Whereas the mass commodities of the industrial proletariat invite a kind of mimetic valuation of practice, an avant-garde which all can follow, the arbitrage that professional managerial labour inculcates avails itself of no such fixed imitation, no simple separation of private individual and undifferentiated public realm. Rather, this derivative work engages attributes of many commodities, identities, practices, affects and reflections, blending and slicing them into differentiated but comparable entities. Further, if the figure of the originary proletariat once appeared to be a subject that could be universalized, a sameness endlessly repeated, for better and worse, the derivative logic that links professional managerial work can make no such claims for a commonality of perspective or experience, just as it would have to remain cognizant of other expressions of labour that do not fit its own profile, be they industrial, agrarian, informal, or beyond work altogether. Presumably, these partial commitments of professionals toward themselves and others would encourage not a single unitary institution of interest, but a kind of organizational hybridity, a reckoning of multipl affiliations that redirect the rampant managerial directives toward more considered ends across affinities of expertise, industry, and societal coordination.

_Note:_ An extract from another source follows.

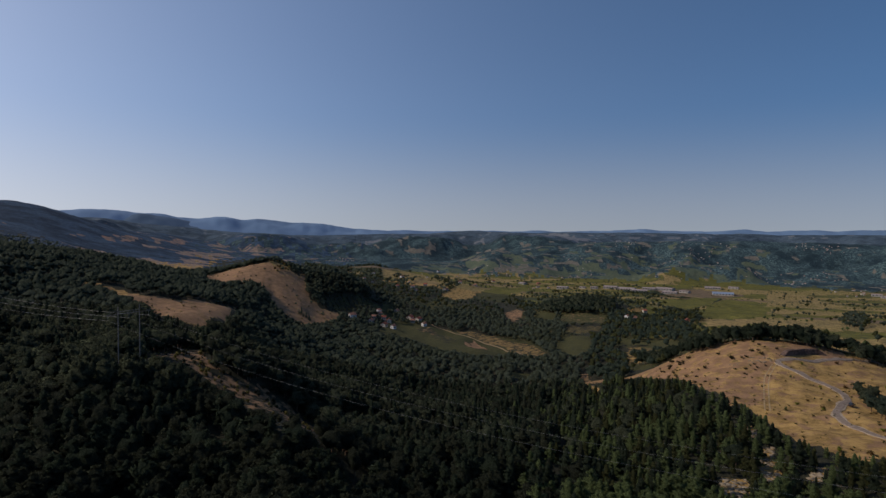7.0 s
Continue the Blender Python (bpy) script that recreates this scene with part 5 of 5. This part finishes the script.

Conventionally, the activities of social reproduction, domesticity, consumption, are treated as the expression of a kind of culture, as time lost to a fragmented community, rather than as manifestations of the associational forms of this post-autonomous knowledge labour. In this regard, what has been called the financial meltdown raises the spectre of a return to view of an understanding of class, not as a unifiable interest advancing in lock step to a singular goal, but of an associational principle now legible in the derivative form, an attribute of capital in the diffuse and composite body of professional managerial labour. When viewed through the old prism of professional autonomy, all this effort looks like anxiety, of constant comparison without reference to underlying value, a nervous glance over the shoulder to see who is looking, a squint forward to see if it’s ever going to be possible to catch up, a reliance on the kindness of strangers not to pull the plug, eliminate access, call out the guards and out the impossibility that expertise can stand up to its test. When grasped through the derivative logic that financialization has sprayed across culture and misted over occupations, such uncertainties of failure are translated into an economy of risk, of gains realized and unrealizable, of futures made bruited about in a present that is not one, of an unabsorbable excess in polyrhythmic echo within and without.
The enclosure of freestanding knowledge does not seal it from others, but forces one to seep into the neighbouring plot, in a manner that demands accountability but is ultimately ungovernable. Of course this last attribute, an end to government, has been adopted as the slogan of the neo-liberal state as if it were an aim rather than a technique, as if its own work of fracturing security in the name of self-accomplishment required anything less than hyperactive intervention into the private matters of reproduction. Freeing capital from the debts of society required a refusal to recognize what separates the public will from the private interest, a commitment to manufacture the occasions of debt, whether through massive defunding, violent occupations and abandonments, intolerance toward the victims of its schemes, the newly-born “at risk” populations for whom its risks prove unbearable.
Given the force of enclosure upon professional knowledge, one impulse would be to demand freedom from debt, to break-up the cartel by which the inner-directed peerage could assemble its truths. A debt-moratorium, an end to foreclosure, a forgiveness of loans all beckon with great appeal. Yet this emancipation would seem to rest upon a more profound encumbrance that perhaps should not be so readily dismissed. These limits on liability might better proceed by recognition of an indebtedness to mutuality, an insistence that what had pressed the multitudes together formented a sense of
interdependence, association, invigilation, that is historically unprecedented. The assembled debts are indeed massive, but also apparently discretionary. Remedying their condition, variously defined, could entail restoration, a hasty declaration of victory proclaimed from the aircraft carrier of the monetary state while the war festers, it strategic interest undetectable. The debts amount to a sudden disclosure of surplus, of enormous wealth hitherto occult whose cabal might now incorporate all manner of
social need, healthcare, education, infrastructure, suddenly made affordable if only alternative claims on the vast wealth might be made.
Or, debt might reference an internal difference, a reconsideration of what risks we might value worth taking, of what self-expansion might be deserving further investment, of what labours might be treated as discretionary, able to mix speculatively with others. This last politics of self-critique is the residue of professional study, thepromise to revisit and revise knowledge in the face of what others teach us, but also to the doubled agency of risk as taking and being taken, the exchange relations that, when fit with property look like theft and when fit with creative bodily pursuits resemble something far more like pleasure. The politics of restoration and alternative are not difficult to articulate but surely harder to make come about. One would have to wait a place in the long line of experts waiting to whisper in the king’s ear, or, perhaps more promisingly, to see activism coagulate in organization that is socially formative over the longue durée. The politics of difference, the intervention in the fields of knowledge drawn to self-critique have the decided benefit of being already to hand. This work of learning and teaching with all its attendant inscriptions falls upon us, it rains a recaptured and renewable resource. Studies here become an unaccountable residue which refuses to end. A drive to circulation that impels us to keep dancing after the music stops. A wealth of possibility that derives its pleasures from what it depends upon. This is a debt economy whose ashes rise as the phoenix lies still on the ground.